I actually meant to take a long break from Nigerian politics and focus on finishing my graduate research on the challenges of curbing corruption in a democracy. I have quietly been following the slow-paced Buhari government and the agitations for a jet engine-like administration. Amidst the dissatisfaction with the pace of his leadership is also the attack on the anti-corruption stance of the administration from expected and unexpected quarters.

I personally have the utmost regard for Bishop Kukah, who I consider one of the few influential religious voices that speak truth to power. Owing to his principled stance on important national issues, the Nigerian church has not completely lost its relevance in governance. The last administration provided a golden opportunity for our influential pastors to use their influence to help steer the country in the right direction. The result of their involvement in that administration is glaring for all to see.

The recent comments about how the Buhari administration is addressing corruption by the Presidential Peace Committee, which Bishop Kukah re-echoed in his personal interview is certainly not in the interest of the pauperised majority of Nigerians. They appear to be speaking for those who have been stealing the country blind. On this one, I beg to defer with Bishop Kukah. At this point, no Nigerian should be a stranger to the damage corruption has done and is still doing to our country and her people. That corruption is at the heart of the many problems cannot be over-emphasised; from poverty to youth unemployment, to decayed infrastructure. The list goes on.

Bishop Kukah and his team in the Presidential Peace Committee are not happy with the process and the steps this administration is taking to reposition our public service and other state apparatuses that have caused corruption to thrive uncontrollably over the past few years. They appear not to be happy that the previous administration that redefined corruption and made it common place is now at the heart of the current wave to stem the tide of the scourge. They appear not to be happy that those under whose watch monumental corruption had taken place in various agencies and departments of government are being asked to go. Bishop Kukah appears to be advocating for a pat-on-the-back treatment of ‘return part of the looted money, go and sin no more’. On the contrary, this is the time to expose them and ensure they don’t find their way back into government circles to continue their dastardly acts, which have been the norm. That is why some corrupt elements are always lurking around our political space overtly and covertly.

One of the many misdeeds of the last administration, besides corruption, is how low they brought the standard of governance in Nigeria. To some of us who are students of political sociology, it is simply appalling. Less than six months into the life of this administration, we are complaining about how the leadership is going about addressing the greatest monster bedeviling our growth and development. It appears we have to remind Bishop Kukah and his team that atop the list of reasons for which we voted in the present leadership is the urgent need to stem the tide of corruption.
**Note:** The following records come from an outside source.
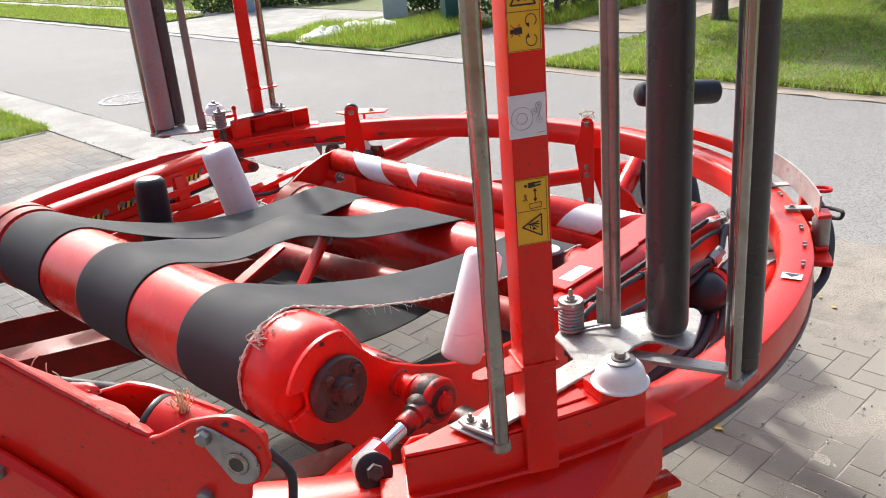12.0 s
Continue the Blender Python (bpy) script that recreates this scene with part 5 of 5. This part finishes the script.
# ---- film cutting device beside the far left of the ring ----
def cutter_left():
    c = thing("film_cutter", (-0.95, 3.2, 0.915), "red film cutter arm with hazard striped stickers", "film cutter", "film cutters beside the table")
    p0, p1 = Vector((-1.225, 3.03, 0)), Vector((-0.66, 3.462, 0))
    w = (p1 - p0).normalized()
    f = Vector((w.y, -w.x, 0))
    at = lambda s, z, o=0.0: p0 + w * s + f * o + UP * (z - 0.036)
    # rolled cover bar on top
    prof = [(0.0, 1.030), (0.012, 1.046), (0.012, 1.058), (-0.03, 1.072), (-0.075, 1.066), (-0.085, 1.05), (-0.075, 1.045), (-0.03, 1.058), (-0.002, 1.046), (-0.008, 1.03)]
    bm = slab([at(0.0, z, o) for o, z in prof], w * 0.70, 0.002)
    for v in bm.verts:
        k = (v.co - p0).dot(w)
        v.co.z += 0.055 * k / 0.7
    part("cover_bar", bm, RED, c)
    top_strip = [(0.04, 1.000), (0.04, 1.030), (0.16, 1.036), (0.70, 1.080), (0.745, 1.055), (0.72, 1.030), (0.30, 0.998)]
    part("side_plate", slab([at(s, z, -0.03) for s, z in top_strip], f * 0.006, 0.002), RED, c)
    left_half = [(0.04, 0.90), (0.04, 1.004), (0.36, 1.006), (0.38, 0.975), (0.36, 0.90)]
    part("side_plate", slab([at(s, z, -0.031) for s, z in left_half], f * 0.006, 0.002), RED, c)
    post = [(0.50, 0.875), (0.50, 1.020), (0.575, 1.026), (0.565, 0.875)]
    part("side_plate", slab([at(s, z, -0.029) for s, z in post], f * 0.006, 0.002), RED, c)
    part("slot_bar", beam(at(0.20, 0.955, -0.015), at(0.66, 0.995, -0.015), 0.012, 0.03, UP, 0.003), RED, c)
    part("slot_bar", beam(at(0.10, 0.915, -0.012), at(0.60, 0.93, -0.012), 0.02, 0.035, UP, 0.003), RED, c)
    part("upright", beam(at(0.53, 1.05, -0.018), at(0.54, 0.86, -0.012), 0.045, 0.012, f, 0.003), RED, c)
    for s, z in ((0.20, 0.990), (0.32, 1.003), (0.44, 1.014), (0.535, 0.905), (0.64, 1.045), (0.22, 0.95), (0.27, 1.0)):
        part("bolt", bolt(at(s, z, -0.022), f, 0.008), ZINC, c)
    for s, z in ((0.155, 0.975), (0.285, 0.992), (0.60, 1.026)):
        st = part("hazard_sticker", slab([at(s - 0.033, z - 0.014, -0.0228), at(s + 0.033, z - 0.009, -0.0228), at(s + 0.033, z + 0.016, -0.0228), at(s - 0.033, z + 0.011, -0.0228)], f * 0.0008, 0), YELLOW, c, "yellow and black hazard sticker")
        for k in range(3):
            x = s - 0.030 + 0.022 * k
            part("hazard_stripe", slab([at(x, z - 0.013 + 0.002 * k, -0.0218), at(x + 0.010, z - 0.012 + 0.002 * k, -0.0218), at(x + 0.018, z + 0.012 + 0.002 * k, -0.0218), at(x + 0.008, z + 0.011 + 0.002 * k, -0.0218)], f * 0.0006, 0), INK, st)
    part("gas_strut", tube(at(0.36, 0.935, -0.05), at(0.84, 1.000, -0.05), 0.024, 18), BLACK, c)
    part("lower_bar", beam(at(-0.05, 0.86, 0.02), at(0.95, 0.905, 0.06), 0.05, 0.06, UP, 0.006), RED, c)
    jaw = [(0.70, 1.094), (0.755, 1.098), (0.79, 1.082), (0.895, 1.018), (0.90, 0.998), (0.885, 0.985), (0.845, 0.990), (0.80, 1.010), (0.72, 1.050)]
    part("jaw", slab([at(s, z, 0.01) for s, z in jaw], f * 0.012, 0.002), RED_WORN, c)
    part("jaw_edge", beam(at(0.78, 1.002, 0.004), at(0.885, 0.985, 0.004), 0.018, 0.012, UP, 0.002), DARK, c)
    part("bolt", bolt(at(0.765, 1.066, 0.022), f, 0.013), ZINC, c)
    part("bolt", bolt(at(0.880, 1.002, 0.022), f, 0.009), DARK, c)
    part("mount", beam(at(0.35, 0.60, -0.05), at(0.35, 0.93, -0.05), 0.10, 0.08, f, 0.005), RED_DIRTY, c)
    # folded sheet behind the far white guide roller
    part("folded_sheet", slab([at(0.80, 0.90, 0.16), at(1.05, 0.955, 0.22), at(1.12, 0.985, 0.20), at(1.16, 0.97, 0.30), at(1.02, 0.90, 0.36), at(0.88, 0.84, 0.30)], (0.0, 0.0, -0.012), 0.003), RED, c)
    part("folded_sheet", slab([at(0.60, 0.885, 0.06), at(1.12, 0.985, 0.14), at(1.12, 0.985, 0.10), at(0.60, 0.90, 0.02)], (0, 0, -0.02), 0.003), RED, c)
    part("hose", sweep([at(0.70, 0.93, 0.10), at(0.88, 0.90, 0.12), at(1.0, 0.91, 0.10), at(1.06, 0.945, 0.08)], 0.009, 10), HOSE, c)
    return c


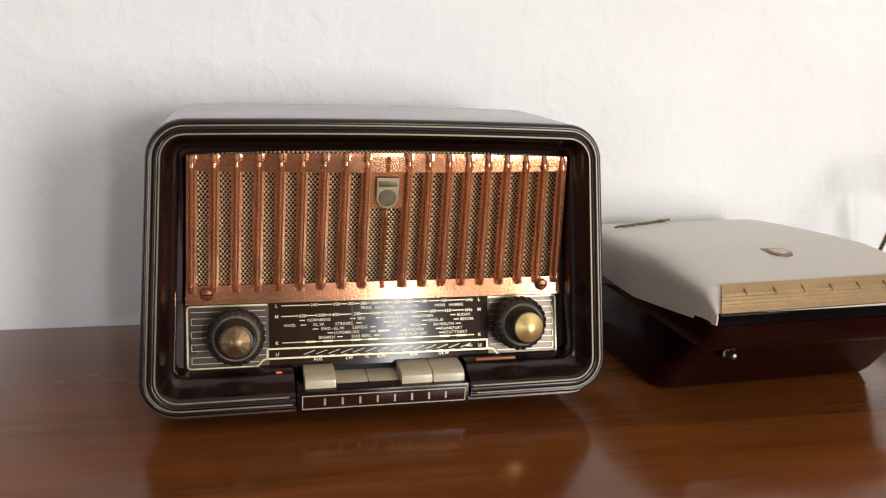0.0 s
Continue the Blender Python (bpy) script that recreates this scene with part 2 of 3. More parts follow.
def single(name, bm, mat, m=None, smooth=True, angle=35, **tags):
    ob = new(name, mesh_of(name, bm, mat, smooth, angle))
    if m is not None:
        ob.matrix_basis = m
    return tagged(ob, **tags)


def empty(name, m, **tags):
    ob = new(name)
    ob.matrix_basis = m
    ob.empty_display_size = 0.02
    return tagged(ob, **tags)


def box(x0, x1, y0, y1, z0, z1, bevel=0.0, segments=2, bm=None):
    bm = bm or bmesh.new()
    made = bmesh.ops.create_cube(bm, size=1, matrix=Matrix.Translation(((x0 + x1) / 2, (y0 + y1) / 2, (z0 + z1) / 2)) @ Matrix.Diagonal((x1 - x0, y1 - y0, z1 - z0, 1)))
    if bevel:
        edges = {e for v in made["verts"] for e in v.link_edges}
        bmesh.ops.bevel(bm, geom=list(edges), offset=bevel, segments=segments, affect="EDGES", profile=0.6)
    return bm


def loft(rings, closed=True, caps=(False, False), bm=None):
    """Skin over rings of points that all have one length."""
    bm = bm or bmesh.new()
    rows = [[bm.verts.new(p) for p in ring] for ring in rings]
    for a, b in zip(rows, rows[1:]):
        for k in range(len(a) if closed else len(a) - 1):
            j = (k + 1) % len(a)
            bm.faces.new((a[k], a[j], b[j], b[k]))
    if caps[0]:
        bm.faces.new(rows[0][::-1])
    if caps[1]:
        bm.faces.new(rows[-1])
    return bm


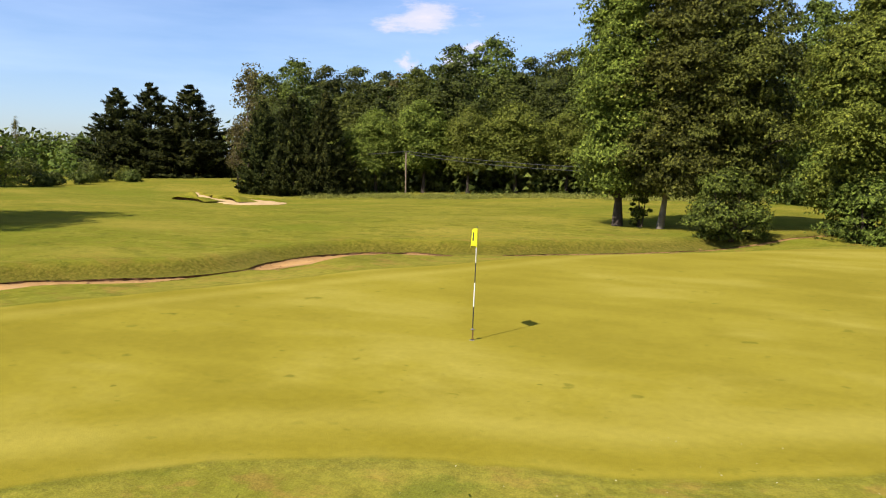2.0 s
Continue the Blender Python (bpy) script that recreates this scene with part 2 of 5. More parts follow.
    b.inputs["Roughness"].default_value = 0.9
    b.inputs["Specular IOR Level"].default_value = 0.0
    b.inputs["Sheen Weight"].default_value = 0.095
    b.inputs["Sheen Roughness"].default_value = 0.5
    b.inputs["Sheen Tint"].default_value = (1.0, 0.92, 0.26, 1)
    relief = maths(nt, "ADD", maths(nt, "MULTIPLY", fine, maths(nt, "ADD", maths(nt, "MULTIPLY", maths(nt, "GREATER_THAN", d, 0.0), 0.9), 0.1)), maths(nt, "MULTIPLY", grain, 0.2))
    relief = maths(nt, "ADD", relief, maths(nt, "MULTIPLY", maths(nt, "GREATER_THAN", d, 0.0), maths(nt, "ADD", maths(nt, "MULTIPLY", mott, 1.1), maths(nt, "MULTIPLY", mid, 1.6))))
    bumped(nt, b, relief, 0.6, 0.05)
    return m


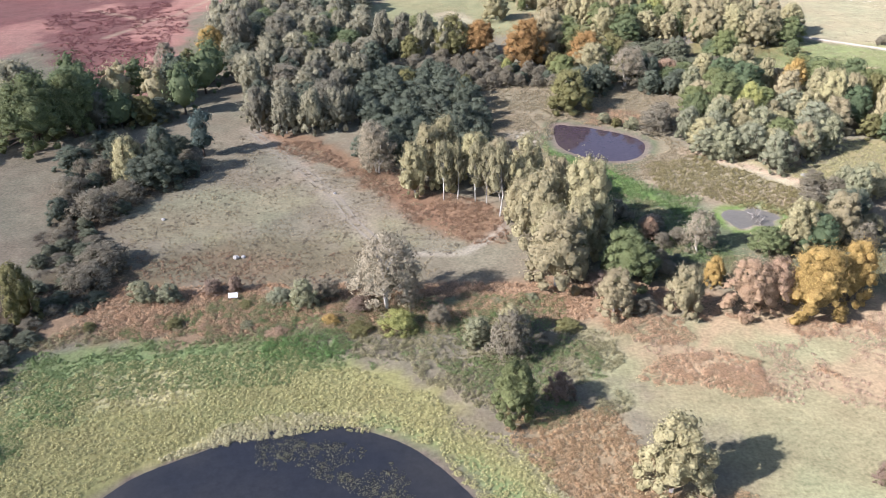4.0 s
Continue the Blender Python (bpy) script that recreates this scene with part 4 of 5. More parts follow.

This administration must remain steadfast with its campaign against corruption. That is the first step toward restoration. It cannot be business as usual. While we must continue to engage this administration in terms of fulfilling their campaign promises, we must not discourage its anti-corruption efforts.

It is a no brainer that indiscipline and corruption have over the years served as barricades to the progress and development of our country, and remain at the root of numerous ethno-religious crises we have been experiencing. The current wave of terror that is ravaging parts of the country is not a recent phenomenon. A country where the leaders are comfortable with syphoning the commonwealth of the people cannot avoid breeding the kind of dedicated soldiers Boko Haram currently boasts of. Rather than put these resources into education, employment and other people-centred projects, they use them to fund their lavish lifestyles, while giving the people handouts. I would expect our religious leaders to declare the judgment of God on this and several other forms of injustice that our leaders have been perpetrating against the people over the years. My own Bible tells me how much God hates injustice.

I really do not want to hold brief for this administration. But in terms of governance that Bishop Kukah and his team said has been abandoned in pursuit of a working system that does not breed corruption, what exactly is it that should have been achieved in less than six months? Are we not tired of the rhetoric of seven-point agenda, ten-point and the so-called transformation agenda that only transformed the lives of our leaders and their cronies? It appears some of us want this administration that is still trying to understand the enormity of the rot it inherited to start rolling out promises they will not be able to keep. Who knew the kind of mess we had gotten into until the tail end of the previous administration?

To my mind, any sensible administration would want to as much as possible reduce the mess before attempting to build anything on the same ground. I do not blame the generality of Nigerians who want this administration to move faster. The Nigerian people have suffered enough. And they admitted that when the previous administration was booted out for this one. Irrespective of the challenges on ground, this administration owes it to Nigerians to turn this ship in the right direction at the shortest possible time. They also owe us a road map and regular updates of what they are doing. While we must ensure to keep them on their toes, it can be disturbing when individuals who should know better start making certain statements that suggest that we want to continue on the old path.

Bishop Kukah is faulting the drama that is accompanying the steps that are being taken to reduce opportunities for corruption in the system. Is there anywhere in the world where the fight against corruption does not come with drama? The Obasanjo administration he made reference to was full of it. I am not surprised one bit that some people are beginning to see these moves as a witch-hunt. Corruption will always find a way of fighting back. The trend now is when anyone is picked up for corruption, it is either the fellow is being persecuted because of former President Jonathan or the fellow is not in good standing with the current administration. Individuals and cronies who have benefitted from these corrupts elements will always find a way of coming to their defence. This administration must remain steadfast with its campaign against corruption. That is the first step toward restoration. It cannot be business as usual. While we must continue to engage this administration in terms of fulfilling their campaign promises, we must not discourage its anti-corruption efforts.

I will conclude by asking that we reflect on the three types of societal evaluation of corruption provided by John Girling to see where we currently stand:

1. Where corruption is actively condemned; the need to root out corruption as a social evil is strongly felt.
2. Where corruption is passively resented; corrupt practices are disliked, but people believe that ‘little or nothing can be done about it’.